### Work to do:
Repeat exactly and only the lines from the line containing "finishes the script." through the line containing "r1=r1), material, parent)", both included.

### Task material:
· · · · ·

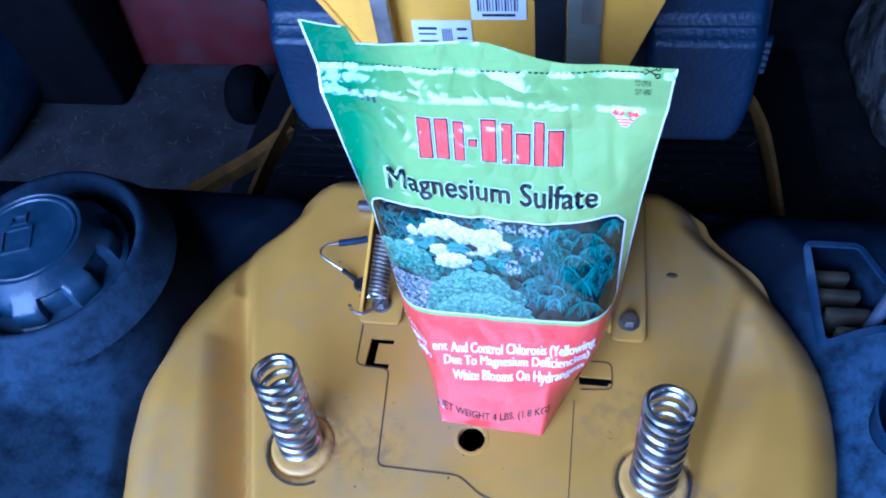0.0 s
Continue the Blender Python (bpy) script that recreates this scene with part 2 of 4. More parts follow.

· · · · ·

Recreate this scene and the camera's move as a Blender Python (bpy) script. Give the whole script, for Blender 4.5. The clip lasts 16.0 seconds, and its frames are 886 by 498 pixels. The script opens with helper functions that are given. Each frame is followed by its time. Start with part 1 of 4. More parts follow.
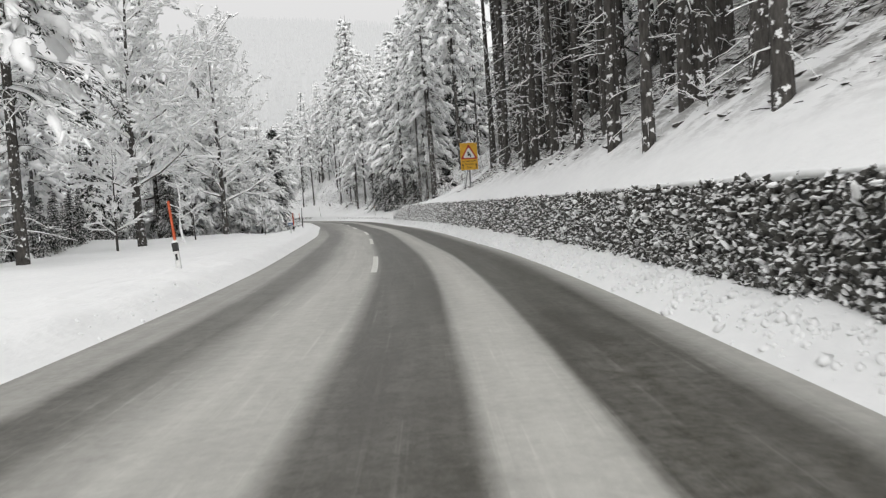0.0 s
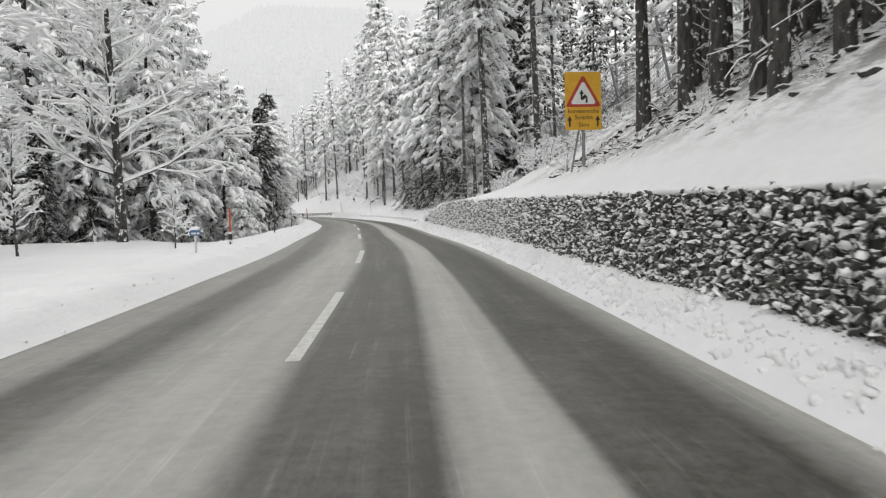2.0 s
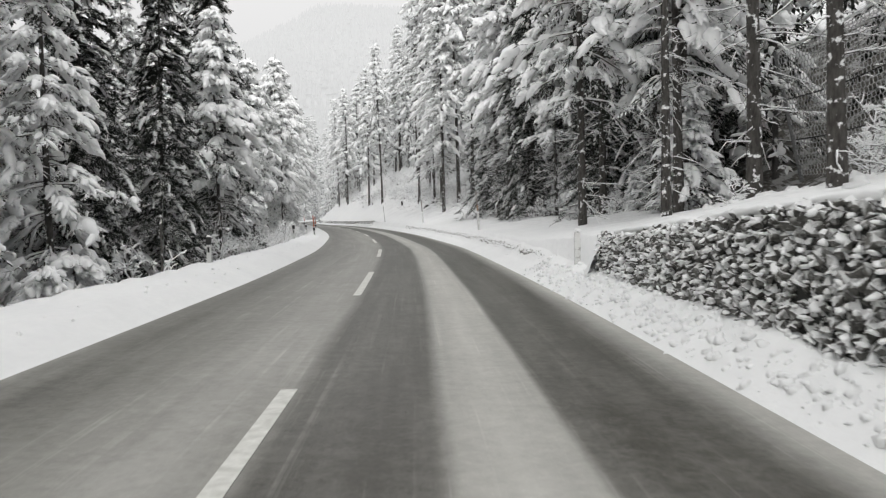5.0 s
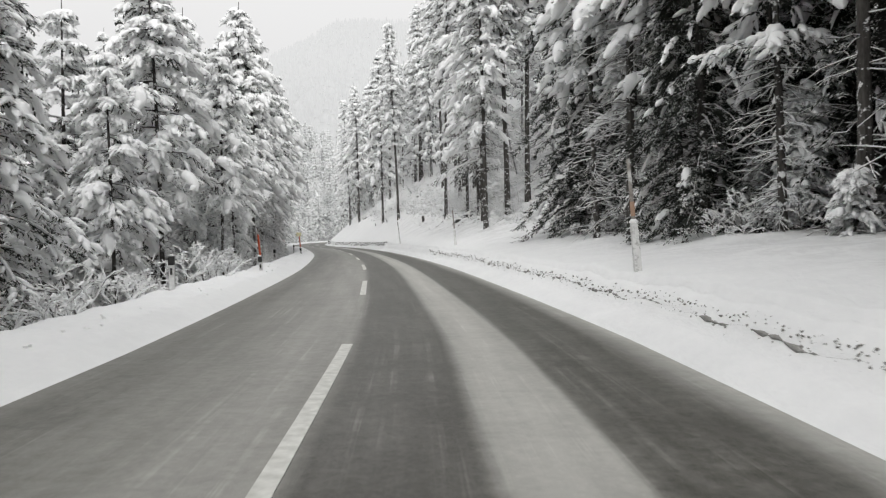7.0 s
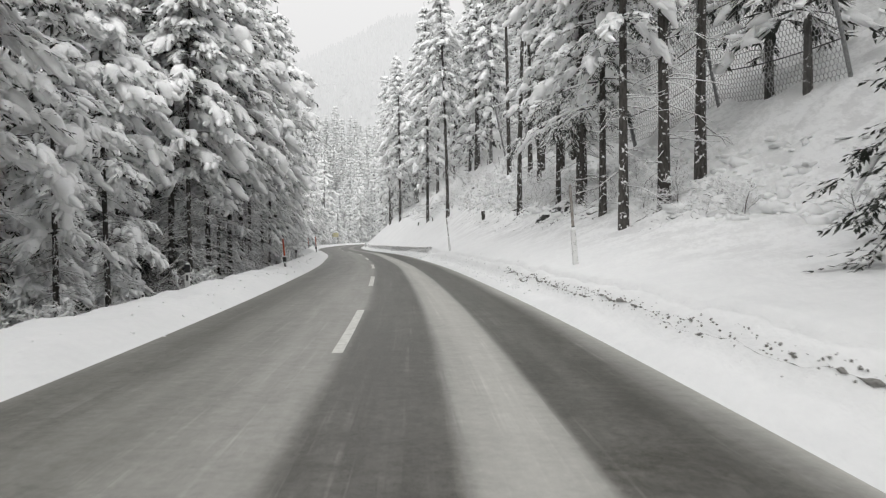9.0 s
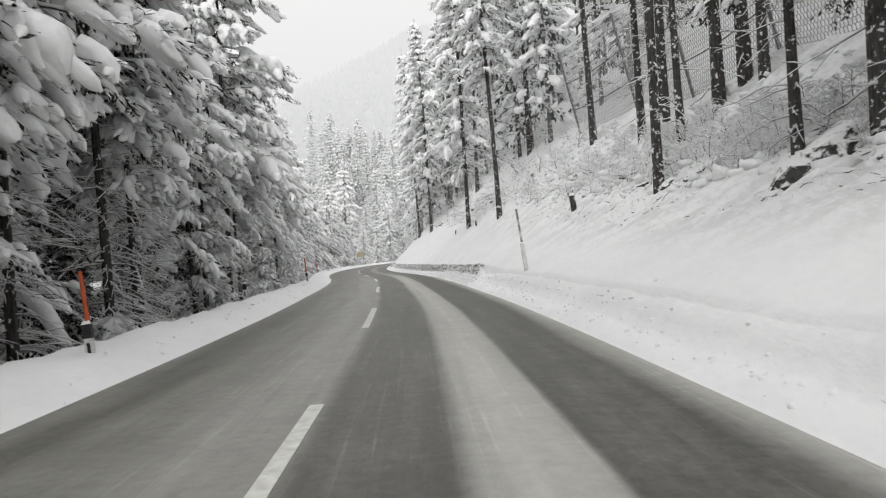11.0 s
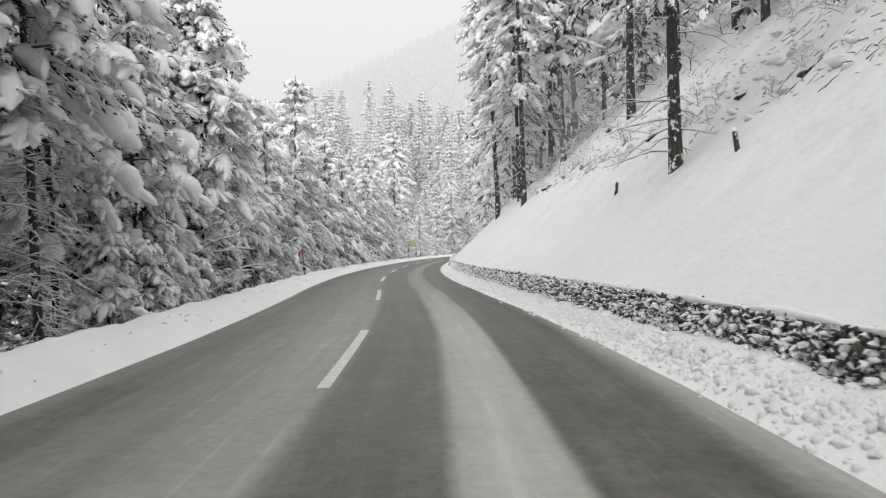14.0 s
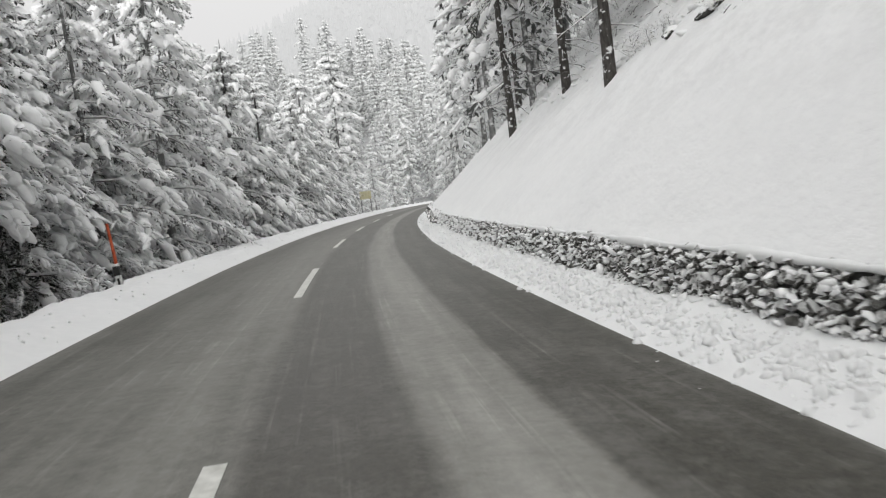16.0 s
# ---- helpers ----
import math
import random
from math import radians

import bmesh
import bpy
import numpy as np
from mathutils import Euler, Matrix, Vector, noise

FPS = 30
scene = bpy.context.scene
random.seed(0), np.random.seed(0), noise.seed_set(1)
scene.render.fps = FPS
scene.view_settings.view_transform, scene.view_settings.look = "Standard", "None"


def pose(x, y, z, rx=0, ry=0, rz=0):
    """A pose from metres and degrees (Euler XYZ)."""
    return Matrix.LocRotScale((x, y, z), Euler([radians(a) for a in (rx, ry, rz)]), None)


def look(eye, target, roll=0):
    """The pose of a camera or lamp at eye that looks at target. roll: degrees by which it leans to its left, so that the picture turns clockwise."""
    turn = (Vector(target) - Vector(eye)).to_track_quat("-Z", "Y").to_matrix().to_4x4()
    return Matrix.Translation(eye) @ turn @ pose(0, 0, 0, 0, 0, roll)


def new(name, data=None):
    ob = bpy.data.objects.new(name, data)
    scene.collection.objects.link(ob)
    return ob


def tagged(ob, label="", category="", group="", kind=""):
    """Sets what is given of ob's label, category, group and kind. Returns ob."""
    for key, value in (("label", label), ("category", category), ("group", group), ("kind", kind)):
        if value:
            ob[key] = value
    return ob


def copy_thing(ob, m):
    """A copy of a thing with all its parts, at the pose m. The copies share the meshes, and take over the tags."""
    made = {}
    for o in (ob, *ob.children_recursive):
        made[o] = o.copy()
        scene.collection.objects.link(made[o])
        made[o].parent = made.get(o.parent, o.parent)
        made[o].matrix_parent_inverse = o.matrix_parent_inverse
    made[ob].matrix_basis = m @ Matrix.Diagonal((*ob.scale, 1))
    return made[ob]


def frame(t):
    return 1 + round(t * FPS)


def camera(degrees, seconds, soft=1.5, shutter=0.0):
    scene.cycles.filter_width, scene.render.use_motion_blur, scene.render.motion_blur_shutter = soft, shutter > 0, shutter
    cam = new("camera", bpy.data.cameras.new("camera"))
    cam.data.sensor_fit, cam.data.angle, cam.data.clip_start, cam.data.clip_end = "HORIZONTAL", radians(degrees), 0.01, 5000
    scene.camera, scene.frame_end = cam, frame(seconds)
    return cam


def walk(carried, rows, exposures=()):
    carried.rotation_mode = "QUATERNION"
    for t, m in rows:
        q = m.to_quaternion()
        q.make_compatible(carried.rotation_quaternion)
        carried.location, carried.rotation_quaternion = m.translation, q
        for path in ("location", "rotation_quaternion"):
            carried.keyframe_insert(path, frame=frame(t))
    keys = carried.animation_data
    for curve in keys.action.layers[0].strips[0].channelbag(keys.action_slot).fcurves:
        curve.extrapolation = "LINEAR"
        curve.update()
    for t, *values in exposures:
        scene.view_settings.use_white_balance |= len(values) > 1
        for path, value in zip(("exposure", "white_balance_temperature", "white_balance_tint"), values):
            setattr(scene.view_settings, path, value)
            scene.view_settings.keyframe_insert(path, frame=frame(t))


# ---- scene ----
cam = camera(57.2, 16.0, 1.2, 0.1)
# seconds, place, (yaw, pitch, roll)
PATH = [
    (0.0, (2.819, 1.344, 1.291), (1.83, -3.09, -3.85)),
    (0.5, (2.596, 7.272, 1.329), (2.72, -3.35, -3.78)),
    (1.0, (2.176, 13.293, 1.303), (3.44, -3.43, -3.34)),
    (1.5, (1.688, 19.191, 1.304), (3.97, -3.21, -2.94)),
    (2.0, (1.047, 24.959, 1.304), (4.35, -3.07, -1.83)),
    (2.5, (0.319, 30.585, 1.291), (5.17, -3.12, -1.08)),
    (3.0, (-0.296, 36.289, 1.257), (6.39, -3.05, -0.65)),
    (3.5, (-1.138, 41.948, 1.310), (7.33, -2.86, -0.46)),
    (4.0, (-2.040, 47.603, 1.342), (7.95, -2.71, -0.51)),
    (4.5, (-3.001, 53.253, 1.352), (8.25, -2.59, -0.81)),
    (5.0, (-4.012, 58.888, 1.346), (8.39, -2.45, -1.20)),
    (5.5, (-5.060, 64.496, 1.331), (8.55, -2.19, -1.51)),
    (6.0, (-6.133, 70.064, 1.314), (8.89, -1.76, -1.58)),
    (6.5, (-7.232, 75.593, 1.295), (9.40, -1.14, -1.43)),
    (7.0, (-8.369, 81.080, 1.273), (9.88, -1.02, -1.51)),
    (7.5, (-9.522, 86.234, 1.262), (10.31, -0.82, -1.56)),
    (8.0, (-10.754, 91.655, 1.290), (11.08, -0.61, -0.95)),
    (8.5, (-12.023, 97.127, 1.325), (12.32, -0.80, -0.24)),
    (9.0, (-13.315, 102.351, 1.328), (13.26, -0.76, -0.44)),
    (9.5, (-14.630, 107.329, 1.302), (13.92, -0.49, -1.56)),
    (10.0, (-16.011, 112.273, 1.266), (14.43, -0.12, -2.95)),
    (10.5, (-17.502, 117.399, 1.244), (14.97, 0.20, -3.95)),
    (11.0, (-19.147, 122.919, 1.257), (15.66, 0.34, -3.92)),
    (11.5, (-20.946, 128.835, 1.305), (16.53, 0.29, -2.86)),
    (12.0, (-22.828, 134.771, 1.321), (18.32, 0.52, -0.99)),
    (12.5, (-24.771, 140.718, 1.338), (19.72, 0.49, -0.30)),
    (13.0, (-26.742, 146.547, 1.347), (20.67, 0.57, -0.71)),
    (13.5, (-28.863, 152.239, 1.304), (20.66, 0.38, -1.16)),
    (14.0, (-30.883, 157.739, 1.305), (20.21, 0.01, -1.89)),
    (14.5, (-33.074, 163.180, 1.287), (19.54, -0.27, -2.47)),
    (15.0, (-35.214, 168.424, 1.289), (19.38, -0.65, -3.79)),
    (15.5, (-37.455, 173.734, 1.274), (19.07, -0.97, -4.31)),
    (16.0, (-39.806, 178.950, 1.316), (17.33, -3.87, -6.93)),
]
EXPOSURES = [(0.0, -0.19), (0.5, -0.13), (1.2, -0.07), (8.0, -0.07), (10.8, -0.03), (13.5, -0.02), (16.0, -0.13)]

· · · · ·

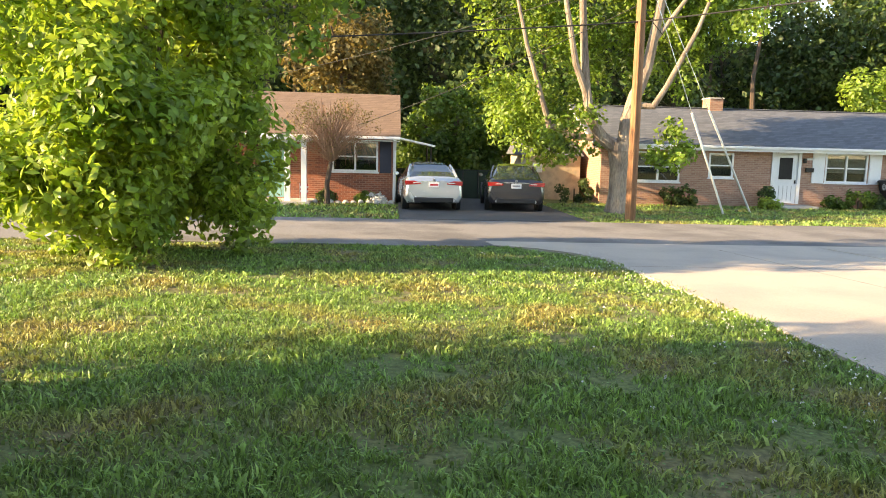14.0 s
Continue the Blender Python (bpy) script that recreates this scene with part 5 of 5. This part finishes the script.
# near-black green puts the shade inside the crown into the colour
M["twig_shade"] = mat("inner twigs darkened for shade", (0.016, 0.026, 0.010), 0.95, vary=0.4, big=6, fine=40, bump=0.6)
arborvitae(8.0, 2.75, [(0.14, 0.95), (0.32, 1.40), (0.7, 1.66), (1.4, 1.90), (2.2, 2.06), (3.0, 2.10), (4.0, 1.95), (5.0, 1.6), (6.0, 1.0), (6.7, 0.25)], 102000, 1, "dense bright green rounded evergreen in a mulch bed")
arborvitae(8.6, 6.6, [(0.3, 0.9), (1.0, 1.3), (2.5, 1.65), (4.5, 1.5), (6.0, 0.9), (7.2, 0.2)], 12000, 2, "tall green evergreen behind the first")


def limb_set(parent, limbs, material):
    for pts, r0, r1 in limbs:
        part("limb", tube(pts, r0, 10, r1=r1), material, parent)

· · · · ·

### Result for this exercise:
Continue the Blender Python (bpy) script that recreates this scene with part 5 of 5. This part finishes the script.
# near-black green puts the shade inside the crown into the colour
M["twig_shade"] = mat("inner twigs darkened for shade", (0.016, 0.026, 0.010), 0.95, vary=0.4, big=6, fine=40, bump=0.6)
arborvitae(8.0, 2.75, [(0.14, 0.95), (0.32, 1.40), (0.7, 1.66), (1.4, 1.90), (2.2, 2.06), (3.0, 2.10), (4.0, 1.95), (5.0, 1.6), (6.0, 1.0), (6.7, 0.25)], 102000, 1, "dense bright green rounded evergreen in a mulch bed")
arborvitae(8.6, 6.6, [(0.3, 0.9), (1.0, 1.3), (2.5, 1.65), (4.5, 1.5), (6.0, 0.9), (7.2, 0.2)], 12000, 2, "tall green evergreen behind the first")


def limb_set(parent, limbs, material):
    for pts, r0, r1 in limbs:
        part("limb", tube(pts, r0, 10, r1=r1), material, parent)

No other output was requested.